• [WORK TO COMPLETE]
Quote all of the data that follows exactly as written, skipping the images.
>> Begin DATA
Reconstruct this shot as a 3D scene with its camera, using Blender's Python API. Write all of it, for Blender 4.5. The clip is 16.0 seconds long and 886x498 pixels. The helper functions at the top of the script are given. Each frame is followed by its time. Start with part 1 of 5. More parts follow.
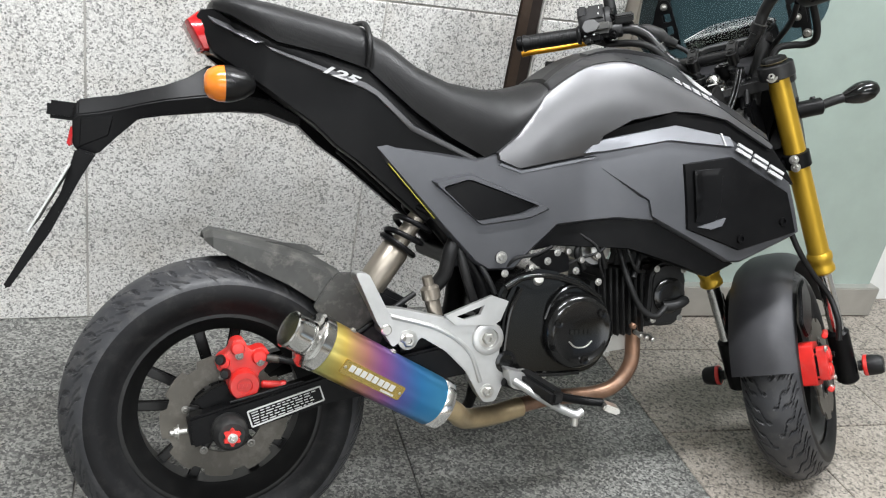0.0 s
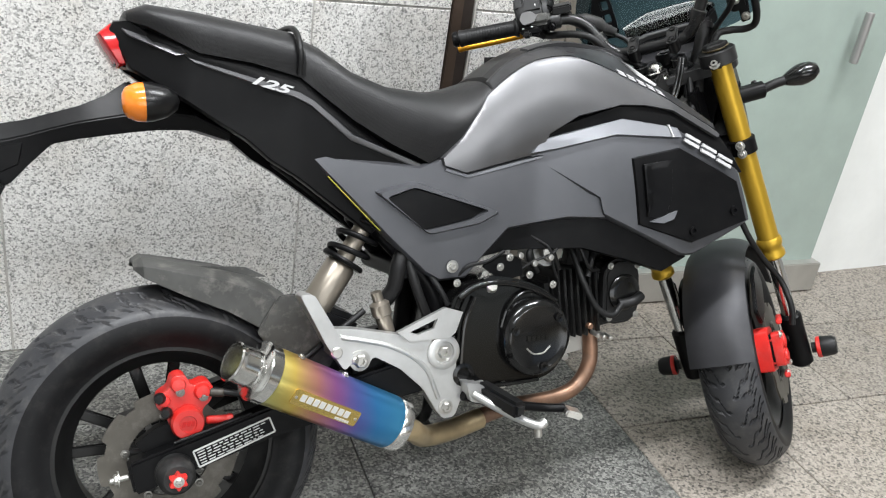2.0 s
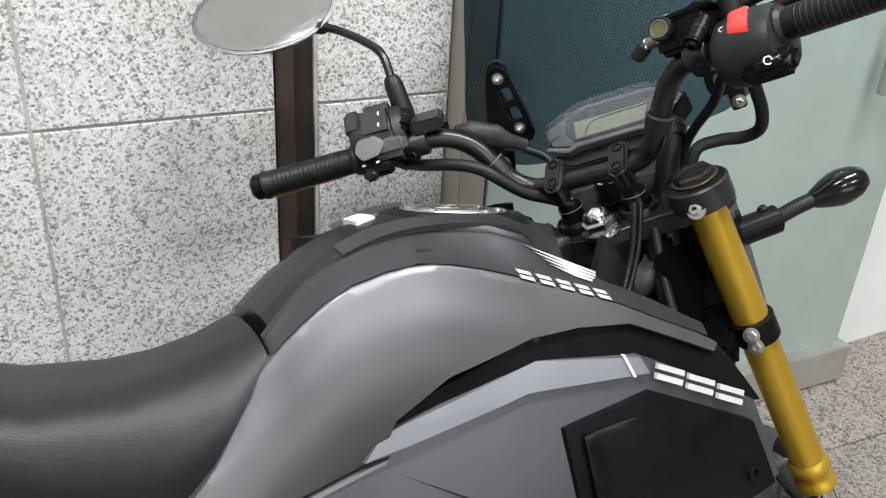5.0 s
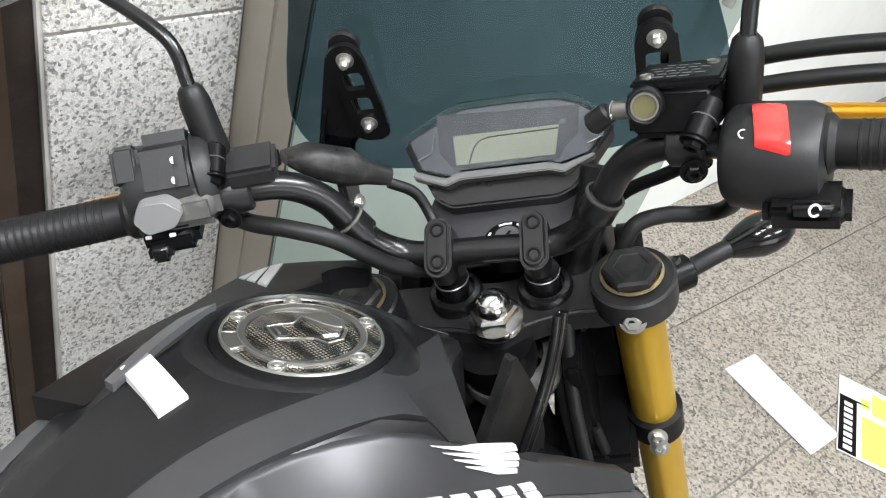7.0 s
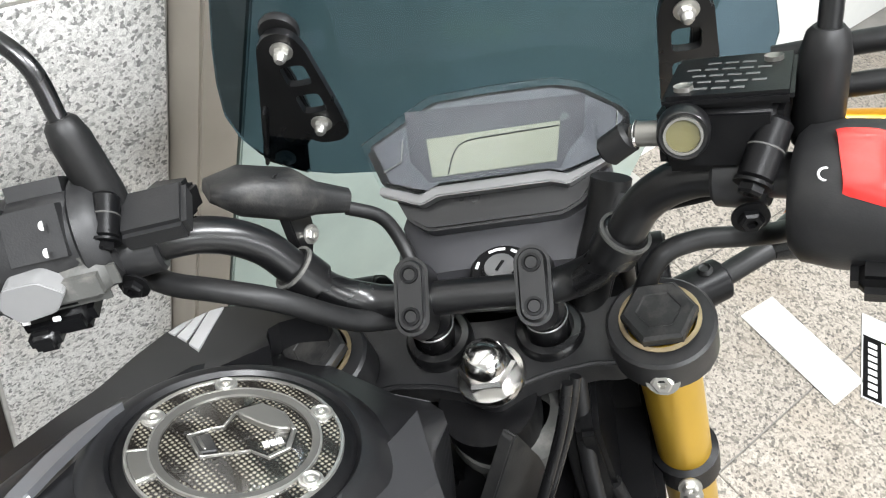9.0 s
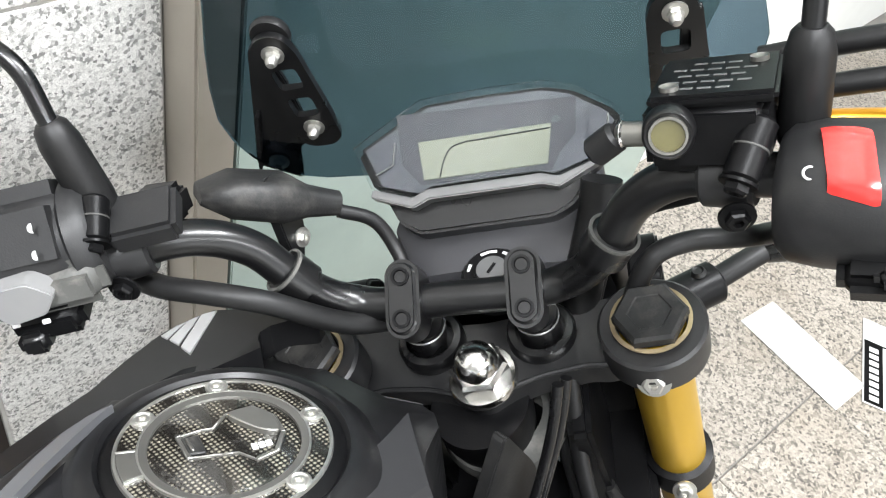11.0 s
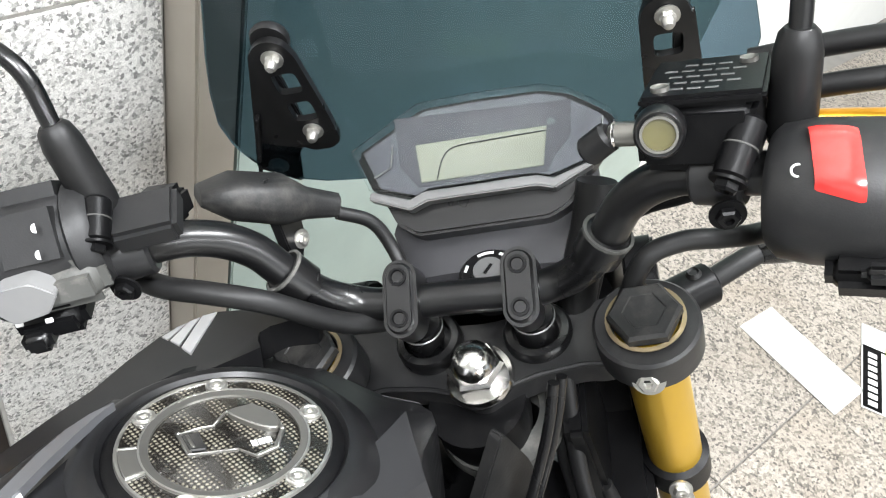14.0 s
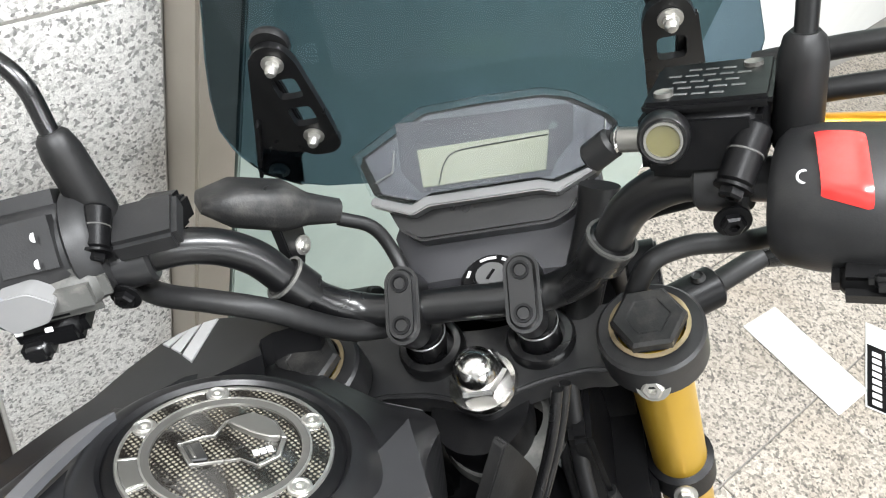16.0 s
>> End DATA
• [TASK ANSWER]
Reconstruct this shot as a 3D scene with its camera, using Blender's Python API. Write all of it, for Blender 4.5. The clip is 16.0 seconds long and 886x498 pixels. The helper functions at the top of the script are given. Each frame is followed by its time. Start with part 1 of 5. More parts follow.
0.0 s
2.0 s
5.0 s
7.0 s
9.0 s
11.0 s
14.0 s
16.0 s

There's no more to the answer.